Восток породил великих гениев, но мы до сих пор живем в веке воловьих упряжек, потому что наши гении просто медитировали. Их медитация так никогда и не была претворена в действие. Если бы они медитировали несколько часов, а затем использовали свое безмолвие, покой и медитативность для научных исследований, эта страна была бы самой богатой в мире — внешне и внутренне.
То же самое верно и по отношению к Западу: Запад тоже породил великих гениев, но все они занимались вещами, объектами. Они полностью забыли самих себя. Время от времени какой-нибудь гений вспоминал, но было уже слишком поздно.
Альберт Эйнштейн перед смертью произнес свои последние слова — и запомните, последние слова являются самыми важными словами, которые человек когда-либо произносил за всю свою жизнь, так как они представляют собой заключение, основной жизненный опыт. Вот его последние слова: «Если бы у меня была еще одна жизнь, я бы хотел быть водопроводчиком. Я не хочу быть физиком. Я хочу быть кем-нибудь очень простым — водопроводчиком».
Уставший мозг, сгоревший мозг... и каково его достижение? Хиросима и Нагасаки.
Этот человек был способен стать Гаутамой Буддой. Если бы он обратил свой взгляд внутрь, у него бы было такое прозрение, что, возможно, он ушел бы глубже, чем любой Гаутама Будда; ведь когда он смотрел на звезды, он уходил дальше, чем любой астроном. Это та же самая сила, вопрос только в направлении.
Но зачем фиксироваться? Почему бы не оставаться открытым обоим измерениям? Что за нужда фиксироваться? «Я могу смотреть только вовне, я не могу смотреть внутрь» — или наоборот. Человек должен лишь научиться тому, как видеть глубоко, но затем использовать эту способность в обоих измерениях. Тогда он сможет подарить миру лучшую науку и лучшую технологию, и одновременно лучшие человеческие существа, лучшее человечество.
И запомните, только в руках лучшего человеческого существа более высокая технология полезна, в противном случае она опасна.
Восток умирает от нищеты. Запад умирает от могущества. Странно... Они создали такое могущество, что могут только убивать.
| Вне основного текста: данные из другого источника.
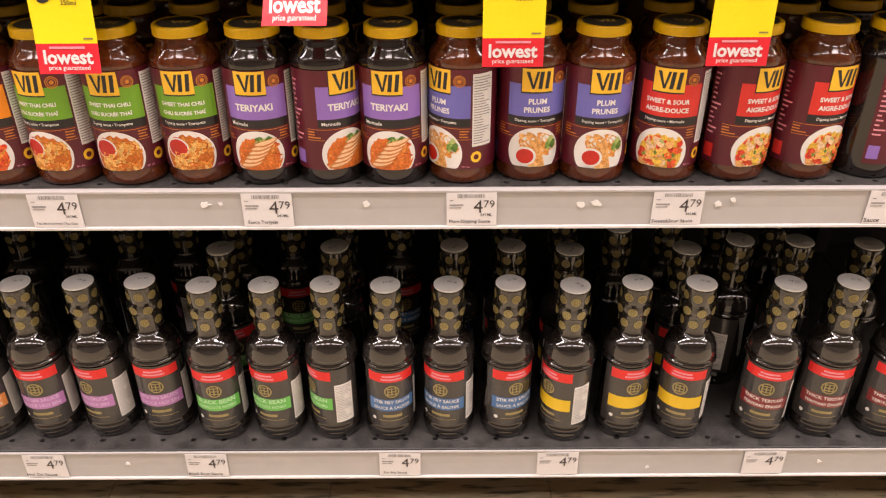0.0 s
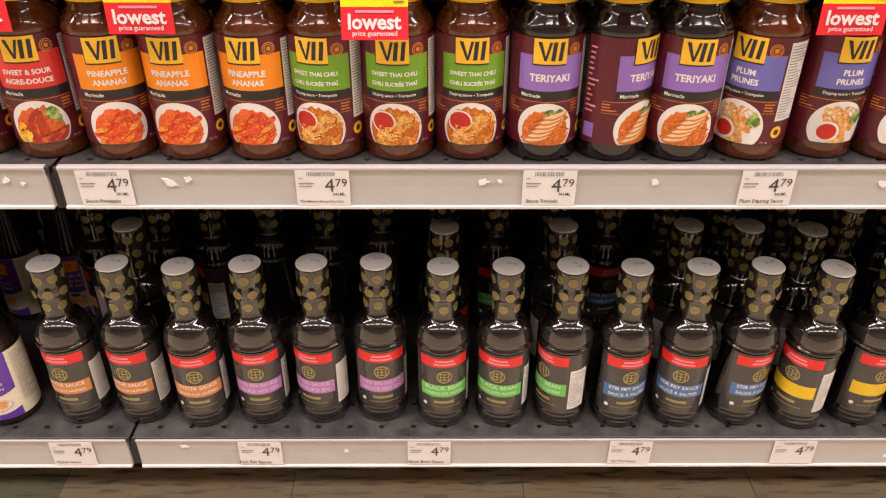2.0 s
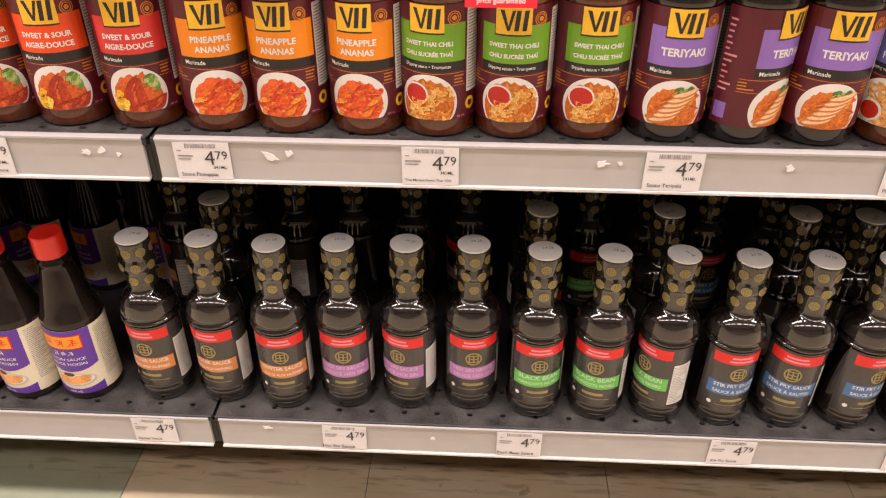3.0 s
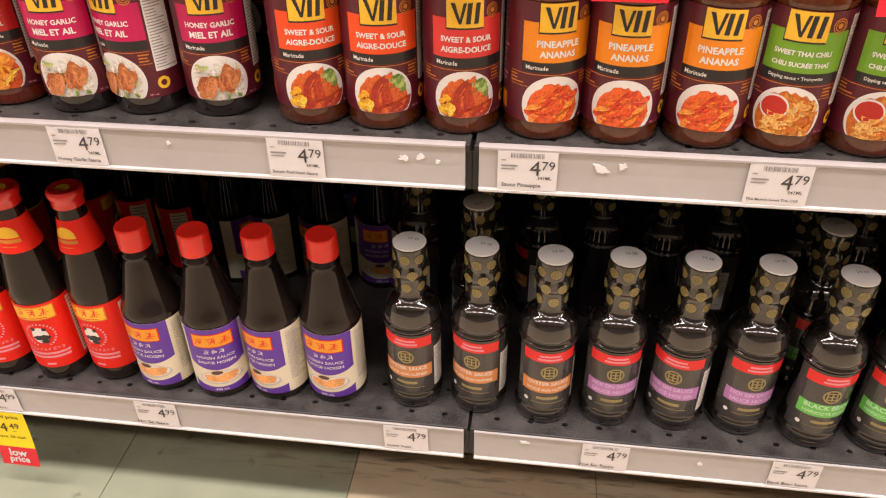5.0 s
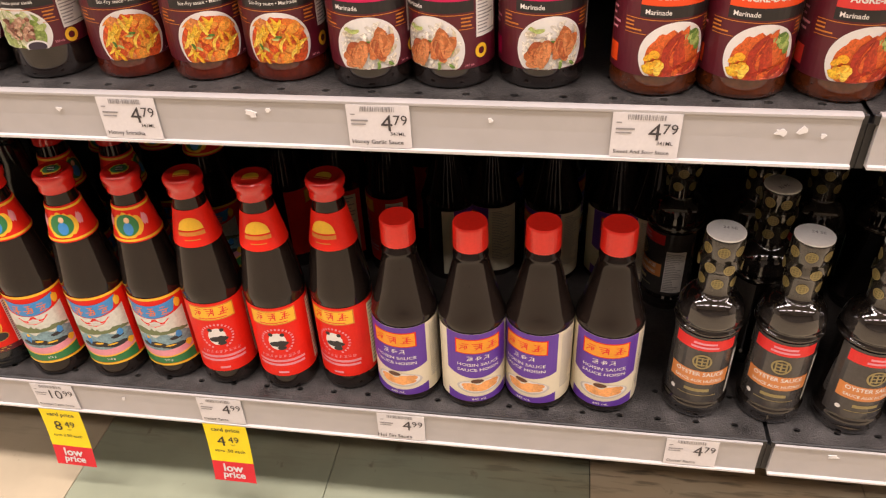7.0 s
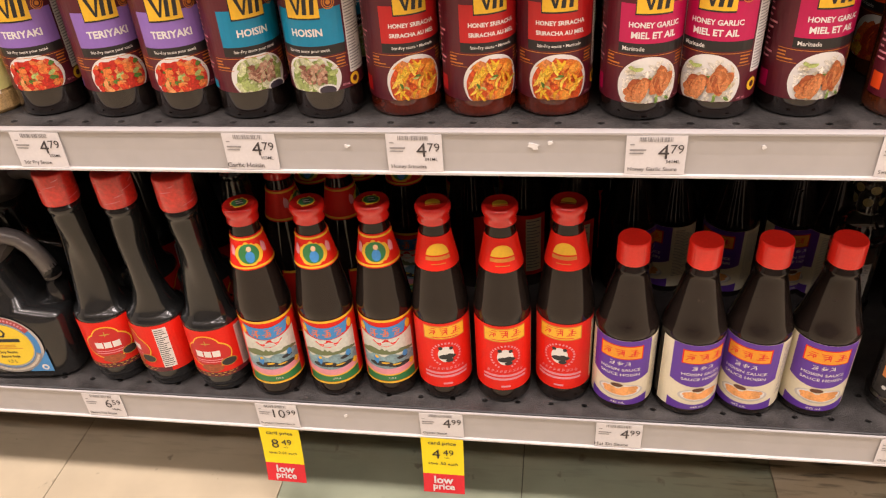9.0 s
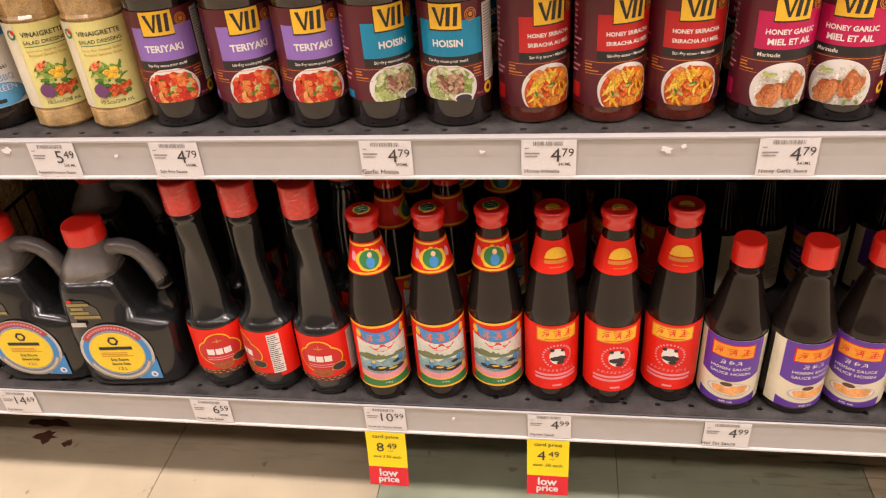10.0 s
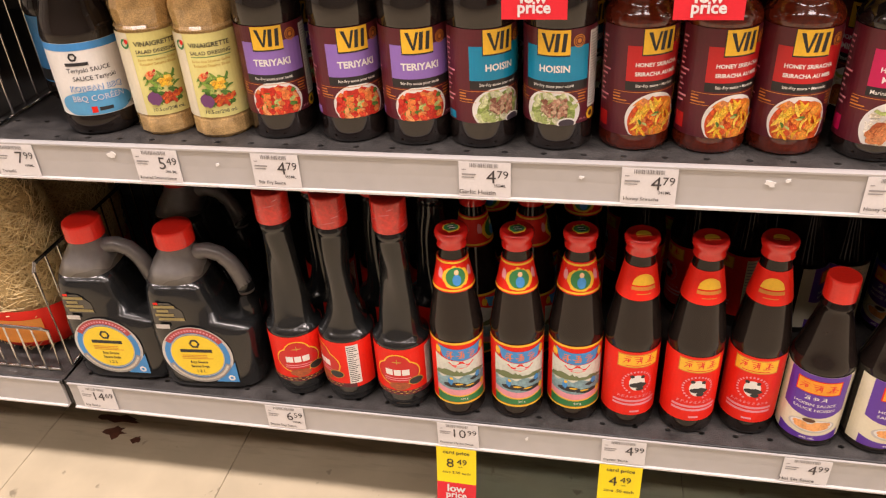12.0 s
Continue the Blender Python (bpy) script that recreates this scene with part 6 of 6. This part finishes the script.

Они ничего не знают о жизни, ибо они никогда не смотрели внутрь.
Восток же знает о жизни все, но без пищи вы не можете медитировать. Когда вы голодны и закрываете глаза, вы можете увидеть только какую-нибудь пищу, летающую вокруг.
Такое случилось в жизни одного поэта, Генриха Гейне. Он заблудился в лесной чаще и три дня блуждал голодный, измотанный. От страха он не мог заснуть: ночью в кронах деревьев скрывались дикие звери. И три дня подряд он не встречал ни одного человека, которого он мог бы спросить, куда он идет и не движется ли он по кругу. Три дня подряд... и затем наступила ночь полнолуния.